Kuwait is the latest OPEC+ member to reject US President Joe Biden’s call to boost oil output faster and help ease prices.
OPEC+ headed for a clash with the U.S. as more members rejected President Joe Biden’s call for the group to raise oil production faster and help reduce gasoline prices.
On Monday, Kuwait said the cartel should stick with its plan to increase output gradually because oil markets were well-balanced. That followed similar statements from other key members in recent days, including Iraq, Algeria, Angola and Nigeria.
The Organization of Petroleum Exporting Countries and its allies – led by Saudi Arabia and Russia – meet on Thursday with pressure from oil consumers mounting as prices climb toward $85 a barrel. American gasoline is at a seven-year high of $3.70 a gallon.
The U.S., India, Japan and other importers are waging a campaign to force the group to ease last year’s pandemic-triggered supply curbs more quickly.
“The idea that Russia and Saudi Arabia and other major producers are not going to pump more oil so people can have gasoline to get to and from work, for example, is not right,” Biden said Sunday.

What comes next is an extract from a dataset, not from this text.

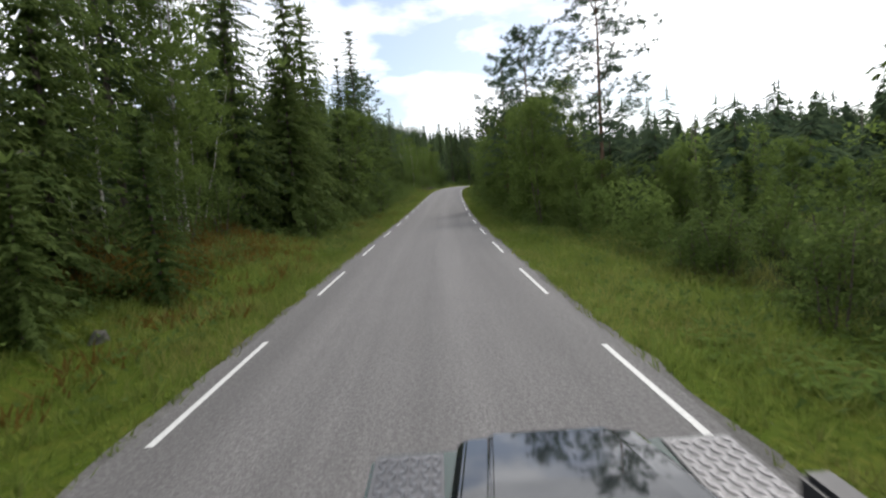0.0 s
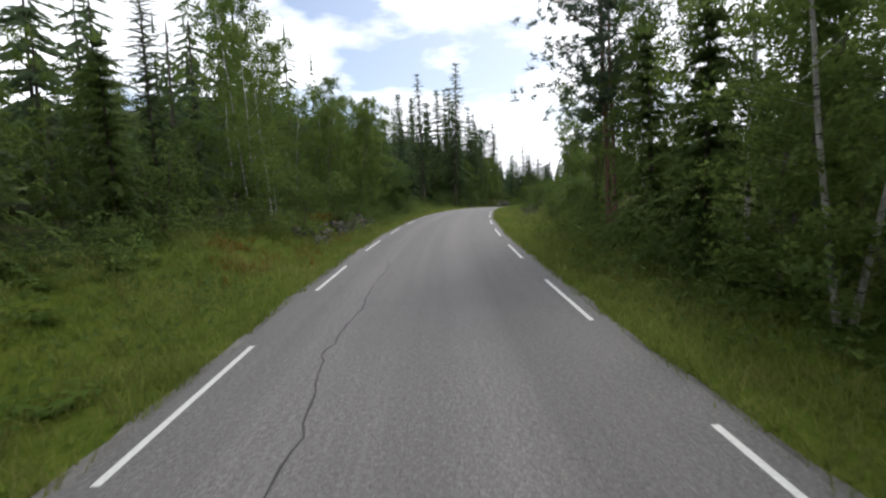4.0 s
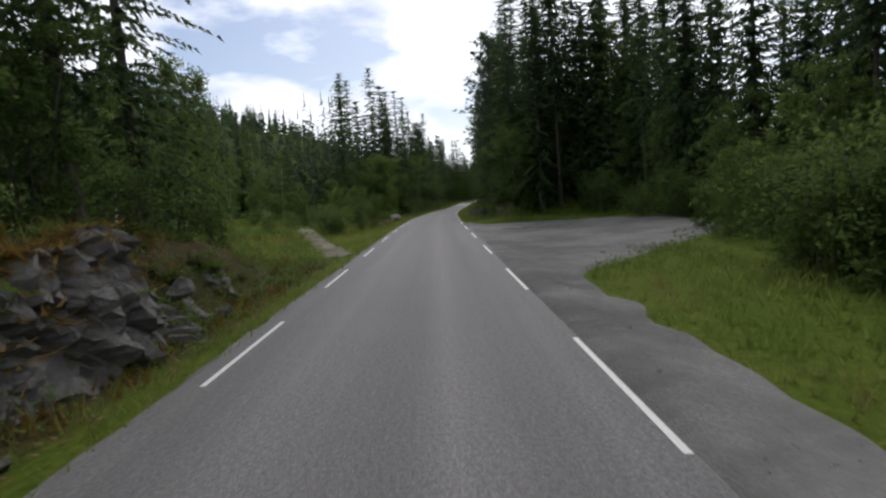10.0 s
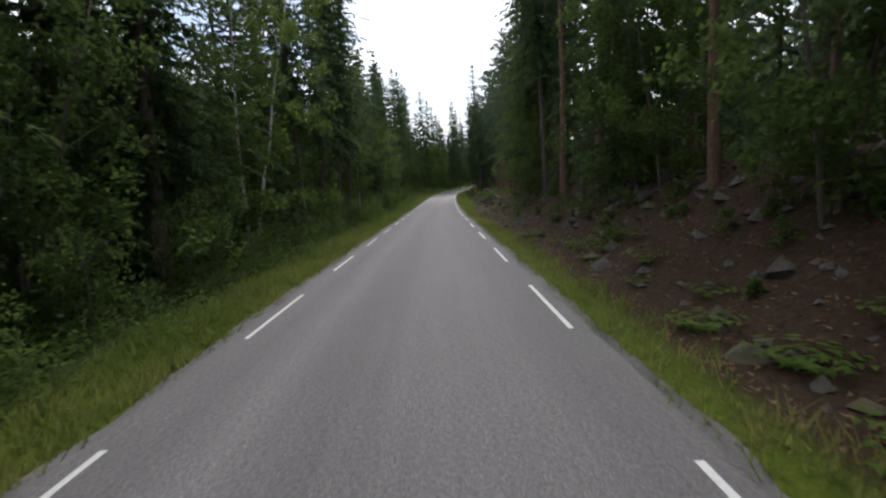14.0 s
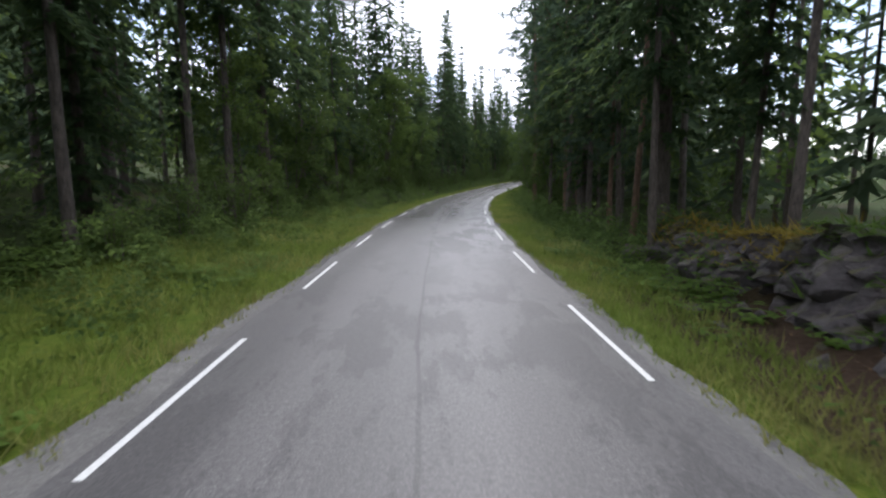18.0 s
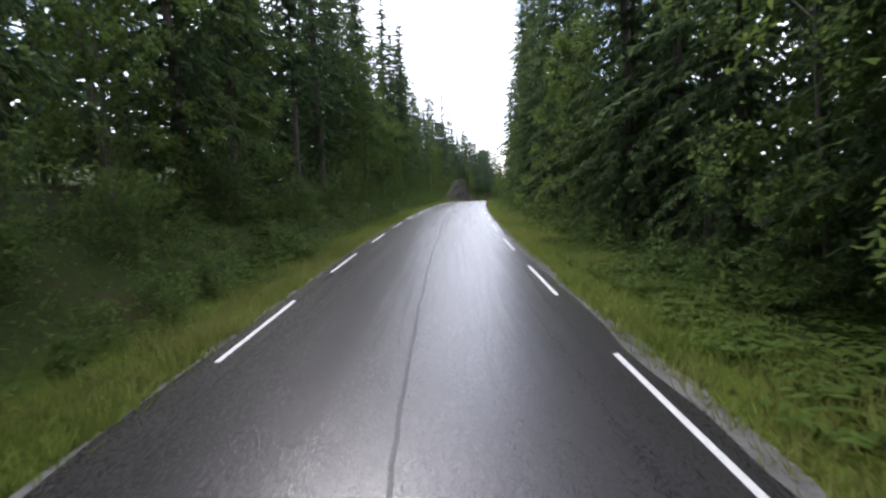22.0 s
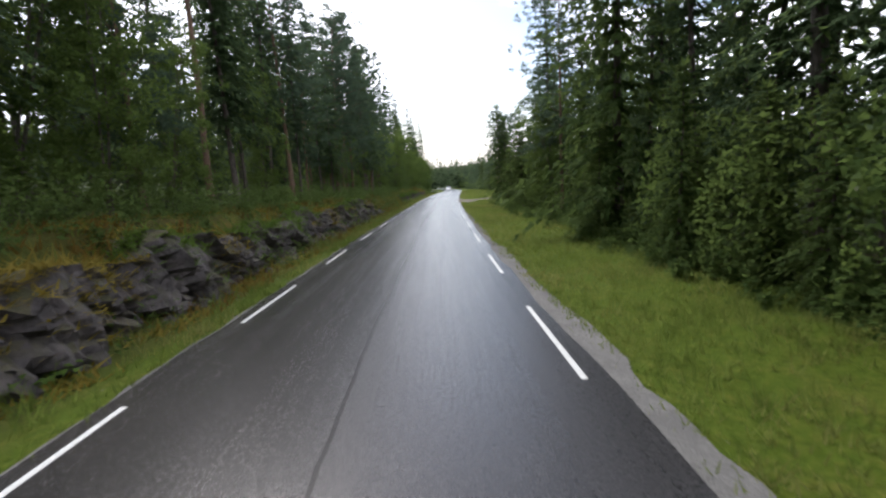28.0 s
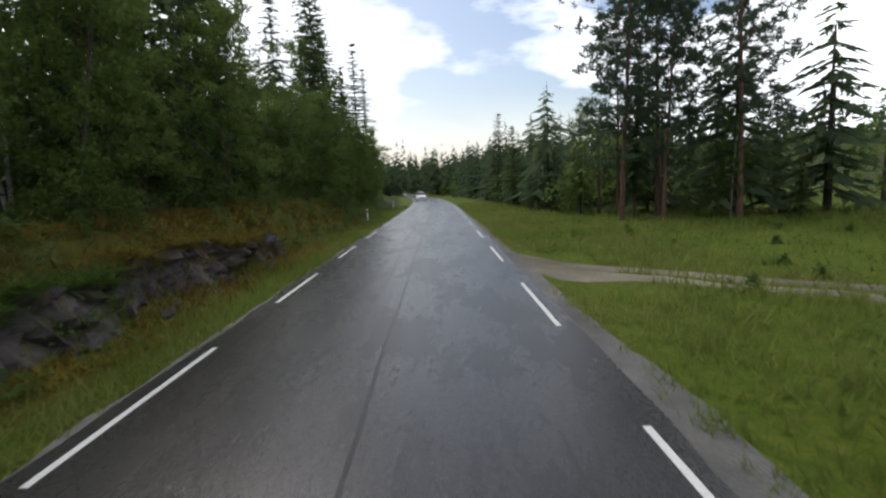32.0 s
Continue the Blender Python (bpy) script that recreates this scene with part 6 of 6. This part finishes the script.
def offroad_vehicle():
    """The black four-wheel drive whose bonnet and wings show at the start."""
    root = tagged(new("offroad_vehicle"), "black four-wheel-drive vehicle with tread plates on its wings", "car")
    W = 0.78
    body = part("body", box_bm(-W, W, -2.6, 1.05, 0.45, 0.98, 0.03), GREEN_PAINT, root, "dark green lower body")
    sec = []
    for y, half, z in ((1.12, 0.40, 0.93), (1.08, 0.42, 1.0), (0.6, 0.46, 1.045), (0.0, 0.52, 1.08)):
        sec.append([(-half, y, z - 0.10), (-half + 0.015, y, z - 0.02), (-half + 0.05, y, z), (-half + 0.155, y, z + 0.004), (-half + 0.165, y, z + 0.022), (half - 0.165, y, z + 0.022), (half - 0.155, y, z + 0.004), (half - 0.05, y, z), (half - 0.015, y, z - 0.02), (half, y, z - 0.10)])
    part("bonnet", loft(sec), PAINT_M, root, "glossy black bonnet with raised centre")
    for sg in (-1, 1):
        for k in (0.34,):
            part("bonnet_crease", loft([[(sg * 0.262 - 0.012, 1.06, 1.014), (sg * 0.262, 1.06, 1.028), (sg * 0.262 + 0.012, 1.06, 1.014)], [(sg * 0.345 - 0.012, 0.02, 1.088), (sg * 0.345, 0.02, 1.104), (sg * 0.345 + 0.012, 0.02, 1.088)]]), PAINT_M, root, "raised crease along the bonnet")
        x0, x1 = sorted((sg * 0.47, sg * 0.76))
        plate = part("wing_plate", box_bm(x0, x1, 0.02, 1.0, 0.978, 0.99, 0.004), PLATE_BASE, root, "aluminium tread plate")
        tread = bmesh.new()
        for i in range(6):
            for j in range(20):
                m_ = pose(x0 + 0.035 + i * 0.045, 0.05 + j * 0.047, 0.993, 0, 0, 45 if (i + j) % 2 else -45)
                bmesh.ops.create_cube(tread, size=1, matrix=m_ @ Matrix.Diagonal((0.04, 0.013, 0.006, 1)))
        tr = part("tread", tread, PLATE, plate)
        part("wing", box_bm(*sorted((sg * 0.46, sg * 0.785)), 0.0, 1.04, 0.62, 0.976, 0.025), GREEN_PAINT, root, "dark green front wing")
        bm = bmesh.new()
        bmesh.ops.create_cone(bm, cap_ends=True, segments=20, radius1=0.09, radius2=0.08, depth=0.05, matrix=pose(sg * 0.6, 1.06, 0.8, 90, 0, 0))
        part("headlight", bm, LAMP, root, "round clear headlight")
        part("mirror", box_bm(*sorted((sg * 0.80, sg * 1.0)), 0.0, 0.05, 1.02, 1.2, 0.015), BLACK, root, "black door mirror")
        for y in (0.55, -1.9):
            wheel(root, sg * 0.68, y)
    part("snorkel", box_bm(0.74, 0.86, 0.28, 0.52, 0.99, 1.09, 0.02), BLACK, root, "black air intake on the wing")
    part("bumper", box_bm(-0.8, 0.8, 1.08, 1.2, 0.5, 0.64, 0.02), BLACK, root)
    part("grille", box_bm(-0.4, 0.4, 1.04, 1.075, 0.68, 0.92, 0.01), BLACK, root)
    part("cab", box_bm(-W + 0.02, W - 0.02, -2.58, -0.12, 0.98, 1.40, 0.03), GREEN_PAINT, root)
    part("window_band", loft([[(-W + 0.06, -0.28, 1.38), (W - 0.06, -0.28, 1.38), (W - 0.06, -2.5, 1.38), (-W + 0.06, -2.5, 1.38)], [(-W + 0.1, -0.82, 1.70), (W - 0.1, -0.82, 1.70), (W - 0.1, -2.42, 1.70), (-W + 0.1, -2.42, 1.70)]]), GLASS_M, root, "dark tinted windows")
    part("cab_roof", box_bm(-W + 0.08, W - 0.08, -2.45, -0.86, 1.70, 1.78, 0.03), WHITE, root, "pale cab roof")
    return root


truck = offroad_vehicle()
truck.matrix_basis = pose(0.70, 0.13, way_at(0)[2] - 0.015, 0.6, 0, -1.2)


def estate_car():
    root = tagged(new("passenger_car"), "white passenger car approaching round the bend", "car")
    sec = []
    for y, half, low, high in ((-2.1, 0.78, 0.35, 0.85), (-1.9, 0.84, 0.28, 0.95), (0.8, 0.86, 0.26, 0.93), (1.9, 0.80, 0.28, 0.78), (2.1, 0.70, 0.35, 0.62)):
        sec.append([(-half, y, low), (-half - 0.02, y, (low + high) / 2), (-half + 0.06, y, high), (half - 0.06, y, high), (half + 0.02, y, (low + high) / 2), (half, y, low)])
    part("body", loft(sec), WHITE_PAINT, root)
    part("cabin", loft([[(-0.72, -1.75, 0.93), (-0.6, -1.55, 1.40), (0.6, -1.55, 1.40), (0.72, -1.75, 0.93)], [(-0.74, 0.75, 0.93), (-0.58, 0.1, 1.44), (0.58, 0.1, 1.44), (0.74, 0.75, 0.93)]]), GLASS_M, root, "dark windows")
    part("car_roof", box_bm(-0.6, 0.6, -1.6, 0.12, 1.40, 1.47, 0.03), WHITE_PAINT, root)
    for sg in (-1, 1):
        part("headlight", box_bm(*sorted((sg * 0.5, sg * 0.76)), 2.0, 2.1, 0.55, 0.68, 0.02), LAMP, root, "clear headlight")
        for y in (-1.3, 1.3):
            wheel(root, sg * 0.76, y, 0.31, 0.2)
    part("number_plate", box_bm(-0.26, 0.26, 2.1, 2.13, 0.38, 0.48, 0.005), WHITE, root)
    part("grille", box_bm(-0.45, 0.45, 2.07, 2.11, 0.5, 0.62, 0.01), BLACK, root)
    return root


oncoming = estate_car()
p = level(808, -1.2, 0.03)
oncoming.matrix_basis = pose(p.x, p.y, p.z, 0, 0, math.degrees(way_at(808)[3]) + 180)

While Biden declined to say how he would react if OPEC+ doesn’t change tack, analysts have speculated the U.S. might sell some of its strategic petroleum reserves.
OPEC+’s plan of boosting daily production by 400,000 barrels each month “is working well and there is no need to deviate from it,” Angola’s oil minister, Diamantino Pedro Azevedo, said Sunday.
Many members, including Saudi Arabia, have argued they shouldn’t pump crude any faster because the pandemic is still sapping demand. Some are already struggling to reach their higher output quotas after last year’s deep cuts, and say bringing production back more rapidly would make their task even more difficult.
“We are not yet out of the woods,” Saudi Energy Minister Abdulaziz bin Salman told Bloomberg Television on Oct. 23. “We don’t take things for granted, we still have Covid.”
OPEC+ has said that increasing crude exports would do little to bring down power prices, which have soared in parts of Europe and Asia due to shortages of natural gas and coal.
Still, OPEC+ has often surprised the market with sudden changes of policy. And while Riyadh and Moscow have both praised the group’s strategy, neither has directly addressed Biden’s comments in public, giving themselves room for maneuver.
The dispute comes as world leaders convene for the COP26 climate talks in Glasgow. The U.S has said it will push for more action to fight climate change while also trying to ensure the global economic recovery isn’t derailed by higher energy prices.